▶ [Data block]
★ ★ ★ ★ ★ ★ ★

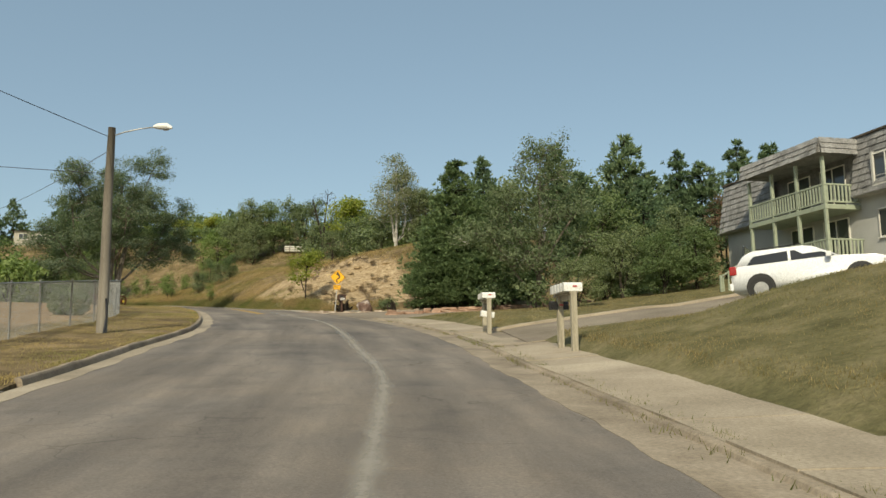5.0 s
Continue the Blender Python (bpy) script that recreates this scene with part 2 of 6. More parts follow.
def worn_paint(name, colour, gone=0.45, scale=3.0, soft=0.3, strength=1.0):
    """Road paint with holes worn through it."""
    m, nt, out = shader(name)
    pos = coords_of(nt, True)
    n1 = noise_of(nt, pos, scale, 8, 0.75)
    n2 = noise_of(nt, pos, 25.0, 3, 0.7)
    fac = mix(nt, 0.35, n1, n2)
    edge = nt.nodes.new("ShaderNodeAttribute")
    edge.attribute_name = "body"
    add = nt.nodes.new("ShaderNodeMath")
    add.operation = "MULTIPLY_ADD"
    add.inputs[1].default_value = soft
    nt.links.new(edge.outputs["Fac"], add.inputs[0])
    nt.links.new(fac, add.inputs[2])
    keep = ramp(nt, add.outputs[0], [(gone + soft - 0.12 - soft * 0.6, (0, 0, 0)), (gone + soft + 0.12, (strength,) * 3)])
    d = node(nt, "ShaderNodeBsdfPrincipled", Roughness=0.8)
    nt.links.new(mix(nt, n2, tuple(v * 0.8 for v in colour), colour), d.inputs["Base Color"])
    t = nt.nodes.new("ShaderNodeBsdfTransparent")
    mx = nt.nodes.new("ShaderNodeMixShader")
    nt.links.new(keep, mx.inputs[0])
    nt.links.new(t.outputs[0], mx.inputs[1])
    nt.links.new(d.outputs[0], mx.inputs[2])
    nt.links.new(mx.outputs[0], out.inputs[0])
    return m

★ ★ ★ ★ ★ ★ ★

▶ [What to work on]
Starting with the line that contains "Continue the Blender", return each line through the last one of the data above, exactly as written and nothing more.

▶ [Output of the exercise]
Continue the Blender Python (bpy) script that recreates this scene with part 2 of 6. More parts follow.
def worn_paint(name, colour, gone=0.45, scale=3.0, soft=0.3, strength=1.0):
    """Road paint with holes worn through it."""
    m, nt, out = shader(name)
    pos = coords_of(nt, True)
    n1 = noise_of(nt, pos, scale, 8, 0.75)
    n2 = noise_of(nt, pos, 25.0, 3, 0.7)
    fac = mix(nt, 0.35, n1, n2)
    edge = nt.nodes.new("ShaderNodeAttribute")
    edge.attribute_name = "body"
    add = nt.nodes.new("ShaderNodeMath")
    add.operation = "MULTIPLY_ADD"
    add.inputs[1].default_value = soft
    nt.links.new(edge.outputs["Fac"], add.inputs[0])
    nt.links.new(fac, add.inputs[2])
    keep = ramp(nt, add.outputs[0], [(gone + soft - 0.12 - soft * 0.6, (0, 0, 0)), (gone + soft + 0.12, (strength,) * 3)])
    d = node(nt, "ShaderNodeBsdfPrincipled", Roughness=0.8)
    nt.links.new(mix(nt, n2, tuple(v * 0.8 for v in colour), colour), d.inputs["Base Color"])
    t = nt.nodes.new("ShaderNodeBsdfTransparent")
    mx = nt.nodes.new("ShaderNodeMixShader")
    nt.links.new(keep, mx.inputs[0])
    nt.links.new(t.outputs[0], mx.inputs[1])
    nt.links.new(d.outputs[0], mx.inputs[2])
    nt.links.new(mx.outputs[0], out.inputs[0])
    return m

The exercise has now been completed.